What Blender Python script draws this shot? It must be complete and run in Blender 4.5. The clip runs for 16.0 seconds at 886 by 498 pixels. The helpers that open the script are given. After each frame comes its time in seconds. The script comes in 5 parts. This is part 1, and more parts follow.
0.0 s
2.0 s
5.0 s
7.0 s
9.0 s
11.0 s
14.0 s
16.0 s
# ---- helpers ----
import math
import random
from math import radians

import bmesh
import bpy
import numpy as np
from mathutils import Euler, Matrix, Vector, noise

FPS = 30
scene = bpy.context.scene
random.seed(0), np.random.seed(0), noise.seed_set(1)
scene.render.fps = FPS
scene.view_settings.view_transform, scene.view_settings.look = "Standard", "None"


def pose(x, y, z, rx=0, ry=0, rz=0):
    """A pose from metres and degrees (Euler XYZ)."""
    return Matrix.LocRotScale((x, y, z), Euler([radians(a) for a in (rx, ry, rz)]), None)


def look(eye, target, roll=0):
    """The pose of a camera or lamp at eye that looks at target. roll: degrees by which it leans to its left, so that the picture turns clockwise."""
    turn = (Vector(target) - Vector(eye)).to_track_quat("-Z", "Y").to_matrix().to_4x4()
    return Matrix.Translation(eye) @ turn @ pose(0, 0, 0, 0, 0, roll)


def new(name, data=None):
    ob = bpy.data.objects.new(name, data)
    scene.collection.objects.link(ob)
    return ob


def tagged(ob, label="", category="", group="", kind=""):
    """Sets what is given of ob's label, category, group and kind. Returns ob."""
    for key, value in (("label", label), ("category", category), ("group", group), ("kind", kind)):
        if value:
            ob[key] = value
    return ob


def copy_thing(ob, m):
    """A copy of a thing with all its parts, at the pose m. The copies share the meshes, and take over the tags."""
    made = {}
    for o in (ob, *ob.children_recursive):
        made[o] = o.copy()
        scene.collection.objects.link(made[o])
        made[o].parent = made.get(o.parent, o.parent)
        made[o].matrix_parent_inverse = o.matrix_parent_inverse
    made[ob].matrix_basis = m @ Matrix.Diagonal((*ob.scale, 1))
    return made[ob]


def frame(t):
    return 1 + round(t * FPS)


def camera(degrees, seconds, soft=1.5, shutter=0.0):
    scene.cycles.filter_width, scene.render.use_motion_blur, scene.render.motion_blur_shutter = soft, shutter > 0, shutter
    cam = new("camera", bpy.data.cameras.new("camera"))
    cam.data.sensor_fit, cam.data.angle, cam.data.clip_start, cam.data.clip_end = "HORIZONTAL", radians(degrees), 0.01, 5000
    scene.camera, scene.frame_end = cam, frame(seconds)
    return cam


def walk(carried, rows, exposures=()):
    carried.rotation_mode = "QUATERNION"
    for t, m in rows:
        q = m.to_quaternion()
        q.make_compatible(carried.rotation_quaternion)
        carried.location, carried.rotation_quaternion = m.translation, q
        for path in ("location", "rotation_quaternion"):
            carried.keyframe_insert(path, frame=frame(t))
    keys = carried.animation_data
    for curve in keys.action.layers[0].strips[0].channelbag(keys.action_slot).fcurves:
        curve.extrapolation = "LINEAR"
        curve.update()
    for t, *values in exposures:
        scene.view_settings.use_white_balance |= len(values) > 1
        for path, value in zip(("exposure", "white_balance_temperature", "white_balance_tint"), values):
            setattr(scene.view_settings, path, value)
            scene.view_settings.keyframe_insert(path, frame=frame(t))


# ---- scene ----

Stated goal = Quote each line above in full, word for word.

Expected output =
What Blender Python script draws this shot? It must be complete and run in Blender 4.5. The clip runs for 16.0 seconds at 886 by 498 pixels. The helpers that open the script are given. After each frame comes its time in seconds. The script comes in 5 parts. This is part 1, and more parts follow.
0.0 s
2.0 s
5.0 s
7.0 s
9.0 s
11.0 s
14.0 s
16.0 s
# ---- helpers ----
import math
import random
from math import radians

import bmesh
import bpy
import numpy as np
from mathutils import Euler, Matrix, Vector, noise

FPS = 30
scene = bpy.context.scene
random.seed(0), np.random.seed(0), noise.seed_set(1)
scene.render.fps = FPS
scene.view_settings.view_transform, scene.view_settings.look = "Standard", "None"


def pose(x, y, z, rx=0, ry=0, rz=0):
    """A pose from metres and degrees (Euler XYZ)."""
    return Matrix.LocRotScale((x, y, z), Euler([radians(a) for a in (rx, ry, rz)]), None)


def look(eye, target, roll=0):
    """The pose of a camera or lamp at eye that looks at target. roll: degrees by which it leans to its left, so that the picture turns clockwise."""
    turn = (Vector(target) - Vector(eye)).to_track_quat("-Z", "Y").to_matrix().to_4x4()
    return Matrix.Translation(eye) @ turn @ pose(0, 0, 0, 0, 0, roll)


def new(name, data=None):
    ob = bpy.data.objects.new(name, data)
    scene.collection.objects.link(ob)
    return ob


def tagged(ob, label="", category="", group="", kind=""):
    """Sets what is given of ob's label, category, group and kind. Returns ob."""
    for key, value in (("label", label), ("category", category), ("group", group), ("kind", kind)):
        if value:
            ob[key] = value
    return ob


def copy_thing(ob, m):
    """A copy of a thing with all its parts, at the pose m. The copies share the meshes, and take over the tags."""
    made = {}
    for o in (ob, *ob.children_recursive):
        made[o] = o.copy()
        scene.collection.objects.link(made[o])
        made[o].parent = made.get(o.parent, o.parent)
        made[o].matrix_parent_inverse = o.matrix_parent_inverse
    made[ob].matrix_basis = m @ Matrix.Diagonal((*ob.scale, 1))
    return made[ob]


def frame(t):
    return 1 + round(t * FPS)


def camera(degrees, seconds, soft=1.5, shutter=0.0):
    scene.cycles.filter_width, scene.render.use_motion_blur, scene.render.motion_blur_shutter = soft, shutter > 0, shutter
    cam = new("camera", bpy.data.cameras.new("camera"))
    cam.data.sensor_fit, cam.data.angle, cam.data.clip_start, cam.data.clip_end = "HORIZONTAL", radians(degrees), 0.01, 5000
    scene.camera, scene.frame_end = cam, frame(seconds)
    return cam


def walk(carried, rows, exposures=()):
    carried.rotation_mode = "QUATERNION"
    for t, m in rows:
        q = m.to_quaternion()
        q.make_compatible(carried.rotation_quaternion)
        carried.location, carried.rotation_quaternion = m.translation, q
        for path in ("location", "rotation_quaternion"):
            carried.keyframe_insert(path, frame=frame(t))
    keys = carried.animation_data
    for curve in keys.action.layers[0].strips[0].channelbag(keys.action_slot).fcurves:
        curve.extrapolation = "LINEAR"
        curve.update()
    for t, *values in exposures:
        scene.view_settings.use_white_balance |= len(values) > 1
        for path, value in zip(("exposure", "white_balance_temperature", "white_balance_tint"), values):
            setattr(scene.view_settings, path, value)
            scene.view_settings.keyframe_insert(path, frame=frame(t))


# ---- scene ----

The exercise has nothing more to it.